Smart working from SMRT
Mini-profile taken from the Award-Winning IR – Asia 2017 report details why SMRT Corporation was the judges’ choice for the best IR during a corporate transaction award at the IR Magazine Awards – South East Asia 2017
SMRT has always faced a challenge of providing best-in-class commuter services and good shareholder returns. Over the years, its rail profits declined amid mounting capital expenditure and costs to improve rail reliability. To counter this, after five years of negotiations, the government announced SMRT’s transition to the New Rail Financing Framework (NRFF) in July 2016. The NRFF was a radical transformation of SMRT’s rail business to asset-light.
A day after the announcement, SMRT received a privatization offer from Temasek. SMRT had said that NRFF would put the company on a more sustainable financial footing so the challenge now was to convince sentimental shareholders why they should let go of the company at that juncture. The privatization technicalities were another hurdle.
SMRT developed a comprehensive engagement program using multiple touch points, including third-party advocates, to ensure shareholder concerns were addressed and investors understood the technicalities. This provided an avenue for SMRT to deliver messaging around long-term business risks and uncertainties.

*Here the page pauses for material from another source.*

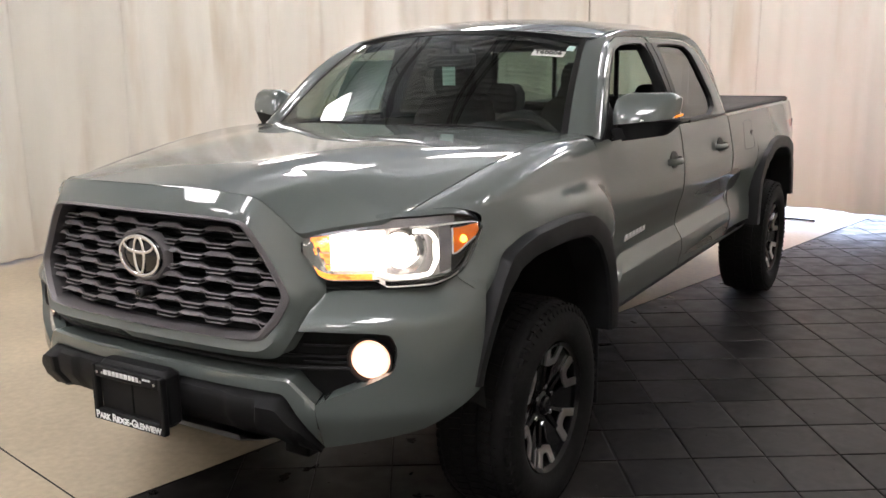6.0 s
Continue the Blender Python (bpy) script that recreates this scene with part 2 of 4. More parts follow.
def thing(name, geo, mat, label, category, kind="", group="", angle=35):
    ob = new(name, geo.mesh(name, mat, angle) if geo else None)
    return tagged(ob, label, category, group, kind)


# ---- hall: floor, drapes, ceiling ----
EDGE = lambda y: -0.320 + 0.212 * y   # where concrete meets slate
TILE = 0.305
A0, DIR = Vector((1.598, 1.239)), Vector((0.545, -0.838)).normalized()
DIR2 = Vector((-DIR.y, DIR.x))


def vary_rough(m, scale, low, high):
    """Breaks the gloss of a floor up into worn and polished patches."""
    nt = m.node_tree
    b = nt.nodes["Principled BSDF"]
    co, n, r = nt.nodes.new("ShaderNodeTexCoord"), nt.nodes.new("ShaderNodeTexNoise"), nt.nodes.new("ShaderNodeMapRange")
    n.inputs["Scale"].default_value, n.inputs["Detail"].default_value = scale, 7
    r.inputs[1].default_value, r.inputs[2].default_value, r.inputs[3].default_value, r.inputs[4].default_value = 0.25, 0.75, low, high
    for s, d in ((co.outputs["Object"], n.inputs[0]), (n.outputs[0], r.inputs[0]), (r.outputs[0], b.inputs["Roughness"])):
        nt.links.new(s, d)
    return m


CONCRETE = vary_rough(material("worn_sealed_concrete", (0.465, 0.385, 0.272), 0.30, grain=0.10, scale=26, stain=0.16, stain_scale=1.0, bump=0.012, spec=0.40), 0.9, 0.30, 0.38)
SLATE = vary_rough(material("dark_slate_tile", (0.0205, 0.0183, 0.0170), 0.34, grain=0.5, scale=11, stain=0.45, stain_scale=2.6, bump=0.10, rand=0.35, spec=0.16), 7.0, 0.20, 0.52)
GROUT = material("dark_grout", (0.0135, 0.012, 0.0112), 0.9, grain=0.2, scale=60)
FX0, FX1, FY0, FY1 = -5.6, 4.6, -6.2, 9.2

g = Geo()
cols = 40
g.sheet([[(FX0, y, 0.0), (EDGE(y) + 0.012 * noise.noise((y * 3, 0, 0)), y, 0.0)] for y in (FY0 + (FY1 - FY0) * k / cols for k in range(cols + 1))])
thing("floor_concrete", g, CONCRETE, "worn tan sealed concrete floor with stains", "floor", "structure")
g = Geo()
g.sheet([[(EDGE(y) - 0.02, y, -0.007), (FX1, y, -0.007)] for y in (FY0, FY1)])
slate = thing("floor_slate", g, GROUT, "dark slate tile floor with recessed grout joints", "floor", "structure")

# ceiling deck, joists and outer walls
DECK = material("dark_steel_deck", (0.66, 0.70, 0.72), 0.5, 0.0, grain=0.1, scale=20, stain=0.2)
CEIL = 4.9
g = Geo()
ribs = []
n = 100
for k in range(n + 1):
    y = FY0 + (FY1 - FY0) * k / n
    for dy, dz in ((0, 0), (0.004, 0.25), (0.090, 0.25), (0.094, 0.0)):
        ribs.append([(FX0, y + dy, CEIL + dz), (FX1, y + dy, CEIL + dz)])
g.sheet(ribs)
g.box((FX0, FY0, CEIL + 0.255), (FX1, FY1, CEIL + 0.32))
thing("ceiling", g, DECK, "dark corrugated steel roof deck", "ceiling", "structure")
JOIST = material("painted_joist_steel", (0.20, 0.20, 0.21), 0.5, 0.2, grain=0.15, scale=30)


def joist(x):
    g = Geo()
    for z in (CEIL - 0.50, CEIL - 0.05):
        for dx in (-0.032, 0.012):
            g.box((x + dx, FY0, z), (x + dx + 0.020, FY1, z + 0.035), 0.003)
    k, y = 0, FY0
    while y < FY1 - 0.4:
        p, q = ((x, y, CEIL - 0.47), (x, y + 0.4, CEIL - 0.04))
        g.tube([p, q] if k % 2 else [(x, y, q[2]), (x, y + 0.4, p[2])], 0.010, 5)
        y, k = y + 0.4, k + 1
    return thing("roof_joist", g, JOIST, "open web steel roof joist in grey paint", "joist", "structure", "roof joists")


for x in (-4.4, -2.7, -1.0, 0.7, 2.4, 4.1):
    joist(x)
# Unseen outer walls, kept pale so the south one lights the truck's front.
WALL = material("painted_block_wall", (0.78, 0.76, 0.73), 0.8, grain=0.06, scale=20, stain=0.1)
for nm, lo, hi in (("wall_east", (FX1, FY0, 0), (FX1 + 0.2, FY1, CEIL)), ("wall_south", (FX0, FY0 - 0.2, 0), (FX1, FY0, CEIL))):
    thing(nm, Geo().box(lo, hi, 0.01), WALL, "unseen plain pale wall that closes the hall", "wall", "structure")
DOORX0, DOORX1, DOORH = -3.4, 2.6, 2.6     # daylight opening behind the back drape
g = Geo()
for lo, hi in (((FX0, FY1, 0), (DOORX0, FY1 + 0.2, CEIL)), ((DOORX1, FY1, 0), (FX1, FY1 + 0.2, CEIL)), ((DOORX0, FY1, DOORH), (DOORX1, FY1 + 0.2, CEIL))):
    g.box(lo, hi, 0.01)
thing("wall_north", g, WALL, "painted block wall with a wide loading door opening", "wall", "structure")
g = Geo()
for lo, hi in (((FX0 - 0.2, FY0, 0), (FX0, 0.5, CEIL)), ((FX0 - 0.2, 4.5, 0), (FX0, FY1, CEIL)), ((FX0 - 0.2, 0.5, DOORH), (FX0, 4.5, CEIL))):
    g.box(lo, hi, 0.01)
thing("wall_west", g, WALL, "painted block wall with a side door opening", "wall", "structure")
side_day = bpy.data.lights.new("side_daylight", "AREA")
side_day.shape, side_day.size, side_day.size_y, side_day.energy, side_day.color = "RECTANGLE", 4.0, DOORH, DAY_WATTS * 0.03, (0.70, 0.75, 1.0)
new("side_daylight", side_day).matrix_world = look((FX0 - 0.1, 2.5, DOORH / 2), (0, 2.5, DOORH / 2))
day = bpy.data.lights.new("daylight", "AREA")
day.shape, day.size, day.size_y, day.energy, day.color = "RECTANGLE", DOORX1 - DOORX0, DOORH, DAY_WATTS, (0.62, 0.72, 1.0)
new("daylight", day).matrix_world = look(((DOORX0 + DOORX1) / 2, FY1 + 0.1, DOORH / 2), ((DOORX0 + DOORX1) / 2, 0, DOORH / 2))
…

SMRT targeted briefings for remisiers (agents of a stockbroking company) from seven leading brokerage houses. The communications team also engaged key media outlets. This allowed SMRT to articulate its narrative for the future, demonstrating its commitment to improving rail service and reliability. The engagement strategy yielded excellent results, something the judges felt were significant. SMRT achieved unanimous support from equity analysts, advising shareholders to accept Temasek’s offer – a rarity in privatization proposals.
SMRT also achieved widespread press coverage, evidenced by more than 400 pieces of media coverage over the course of two and a half months. Most coverage was on message, addressed concerns and helped drum up shareholder support. The biggest success was the result of the transaction. The proposed privatization obtained significant affirmation, with 84.83 percent of shareholders approving the move. This equated to 92.89 percent of the shares represented at the meeting. The transaction made history in Singapore, with SMRT successfully delisted on October 31.
This has marked a new chapter in SMRT’s journey toward greater operational, engineering and service excellence as it retools and reinforces its core competencies to deliver safe and high-quality rail service for commuters.